Too Much Arugula Rescue Pesto

My friend Tina has a country house in the middle of the woods in Northern Pennsylvania. It is a wonderful secluded place, with pretty much no services in shouting distance. Whenever we go up for an escape from New York weekend, we always bring our own food.

I don’t know why this always happens, because I’ve been going up there for years, but we always seem to cross signals on the food shopping side of things. Sure, we start out with the best of intentions and provide brief texted shopping lists a few days before we drive out. Then the reality of actually shopping for provisions takes over. We both buy whatever is on our lists and then are tempted by the cornucopia of delights available in many NYC supermarkets.

And so it was that we ended up with two giant stashes of arugula for two people for two days. The ever-resourceful Tina came up with a plan…and my pesto world was never the same again!

Arugula Rescue Pesto


  • 3 Cups arugula
  • 1 large (or 2 small) cloves of garlic
  • ½ Cup shredded Romano cheese (approximately ¼ Cup of cheese chunks)
  • ¼ – ½ Cup walnuts
  • 2 Tablespoons olive oil
  • Salt to taste


  1. As with regular basil pesto, I avoid chopping as much as possible. This recipe does require a food processor.
  2. Drop in the garlic clove while the blades are spinning. When garlic is finely minced, add in cheese chunks one by one until they are finely shredded.
  3. Add in the walnuts a little at a time until they are finely ground. At this point, I usually stop the food processor and mix the shredded ingredients with a spatula, collecting any pieces that have gravitated up.
  4. Turn the food processor back on and add the arugula little by little. There may come a point that it stops grinding properly. I slowly add a tablespoon of olive oil until it is grinding again then continue adding arugula until it is all mixed in.
  5. If the mix is too pasty, continue slowly adding olive oil until it reaches a pesto consistency that you like.

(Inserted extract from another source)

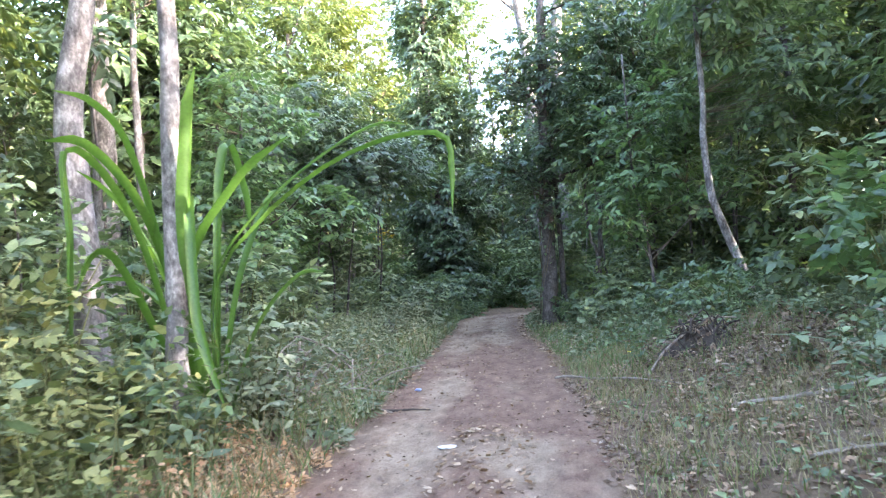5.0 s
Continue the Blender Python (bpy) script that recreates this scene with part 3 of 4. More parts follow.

Tina served this pesto on top of swordfish—amazing! However, you can use this pesto on other fishy tasting fish (e.g., bluefish, cod), chicken, pasta or substitute arugula pesto in the Baked Tofu with Pesto recipe.

Note: Like basil pesto, arugula pesto can be frozen. I like it to be a little stiffer when I freeze it. After I defrost it for use, I usually add a little more olive oil.